Sensors have arrived

Within two weeks, I got comfortable with Javascript, and Atom has become my favorite editor. The components I had ordered have arrived as well. It is relatively unheard of to spend any money on pet projects like this in India(at least during my time) - so it was critical to keep the costs low. As much as I wanted to buy a new display for the project, I could not justify the price, so I decided to repurpose a damaged LCD panel from my old Laptop. The LCD panel could not display RED color correctly and had a tint but could show white color. This issue did not affect our use case. Paired the LCD panel with LCD Controller Board Converter Kit from eBay, and we had a working monitor with external power and HDMI connection.

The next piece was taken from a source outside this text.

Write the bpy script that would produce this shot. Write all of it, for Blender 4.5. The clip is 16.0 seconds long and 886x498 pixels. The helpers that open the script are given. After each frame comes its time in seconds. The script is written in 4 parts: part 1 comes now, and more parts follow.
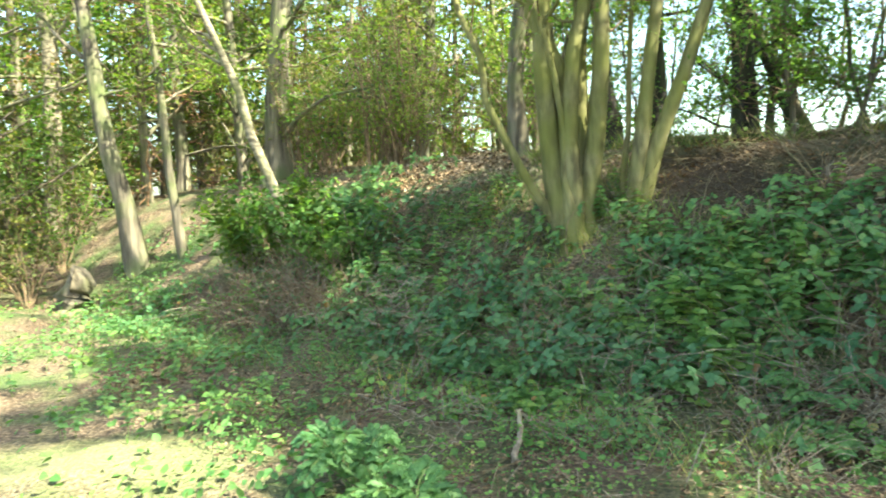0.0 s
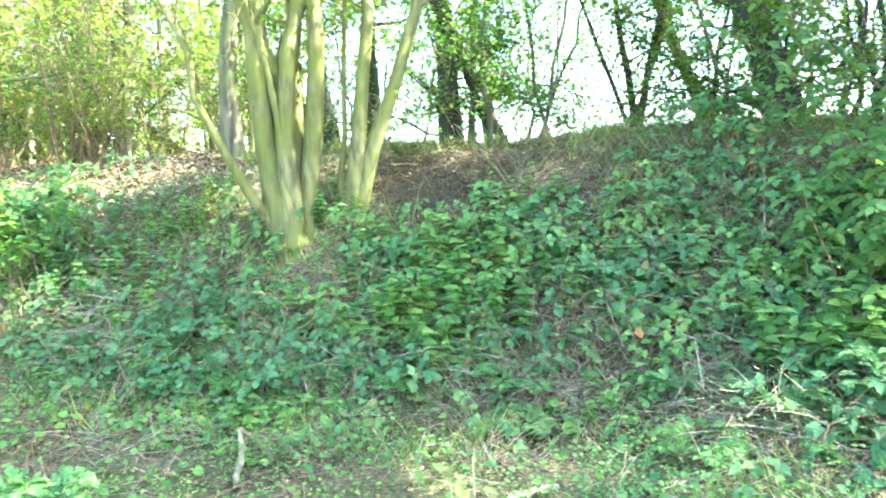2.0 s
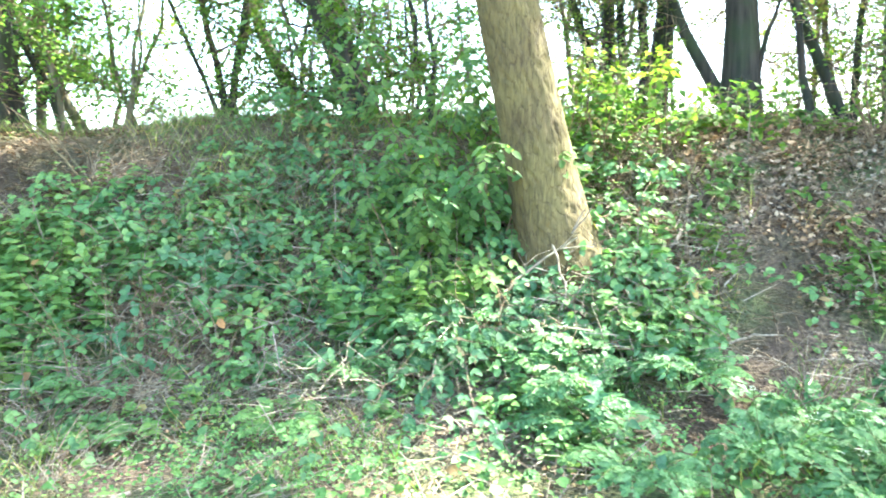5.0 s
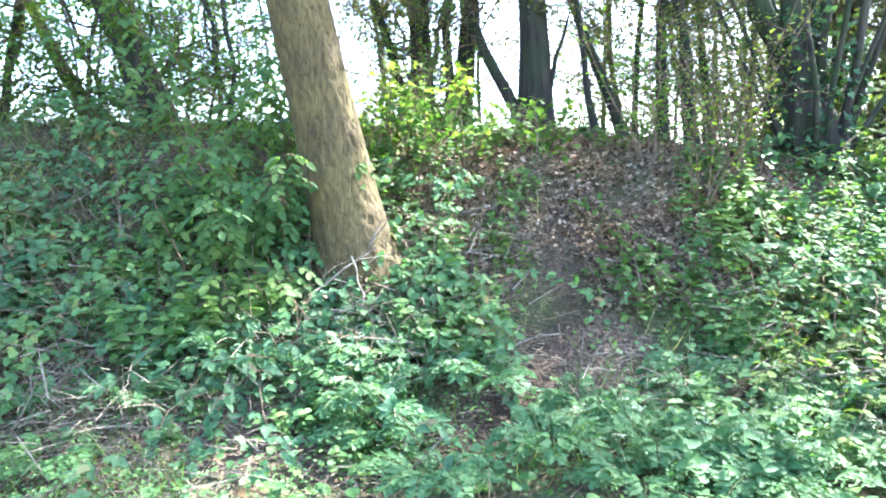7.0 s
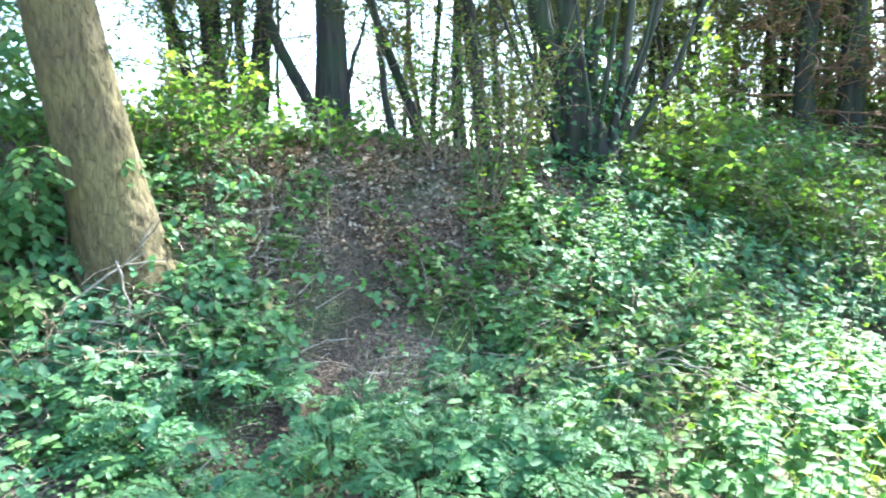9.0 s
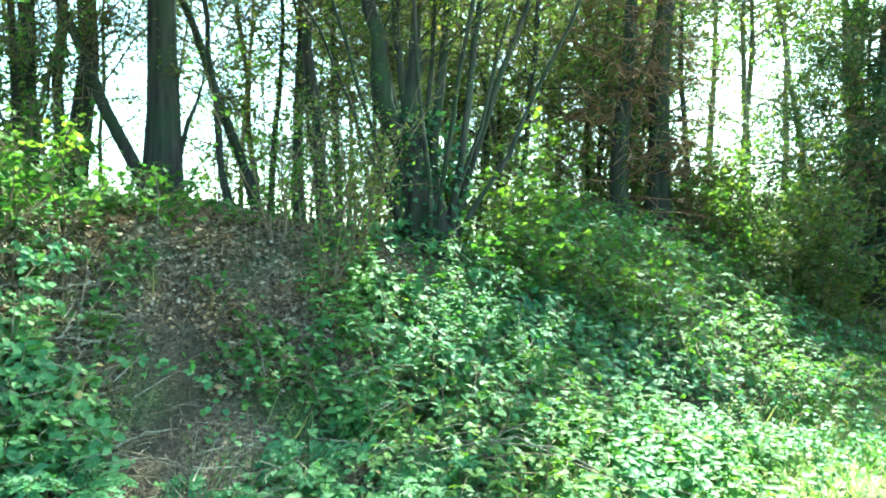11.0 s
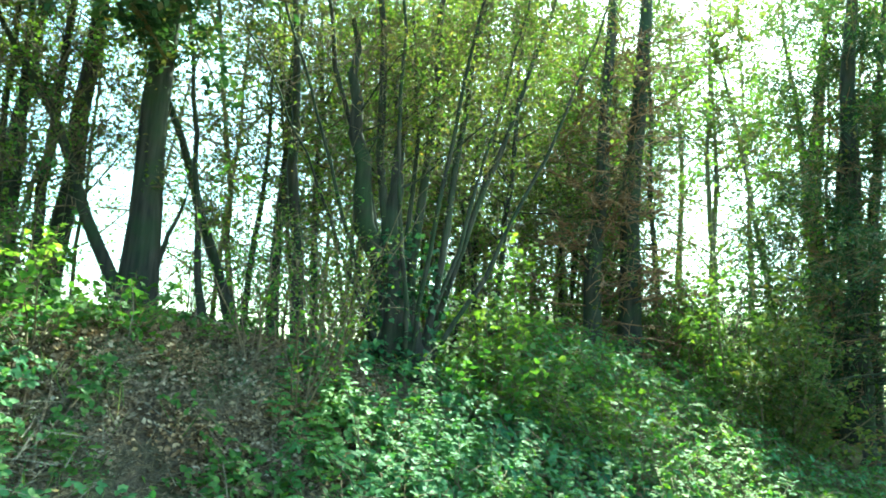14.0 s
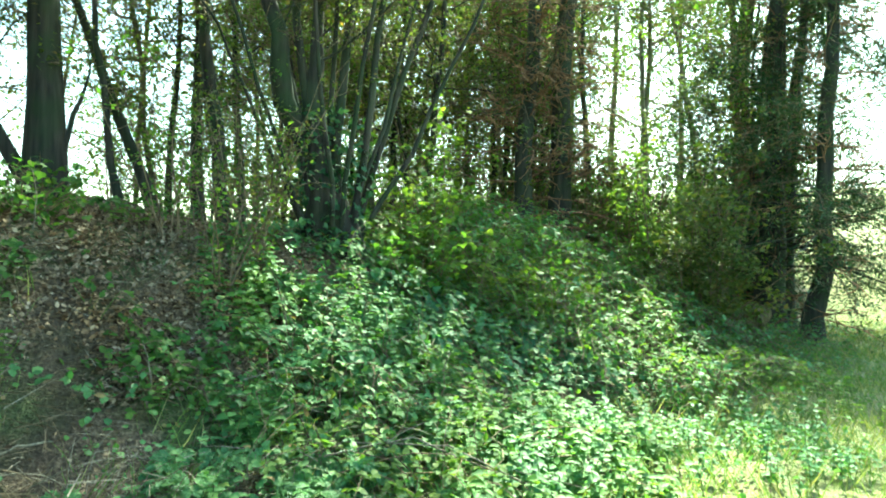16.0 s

Repurposed laptop LCD panel

Now that I have started to walk again, it's time to get that physical stuff done. The first thing was to source the one-sided mirror. It was much easier than I expected - all I had to do was ask the gentleman at the glass shop, and he instantly cut me a glass sheet in the dimensions. Once we had the mirror and bare screen panel, the next obvious step was creating the frame for it. I bought an angle grinder and a standard plywood sheet to kick off the frame build. After fighting with the tools and the plywood sheet, I constructed what looked like a very primitive frame that could be used to test out the component layout.

Creating a test frame

The test frame was used to confirm the layout. A decent-looking frame was later made from prefabricated frame borders which looked much cleaner.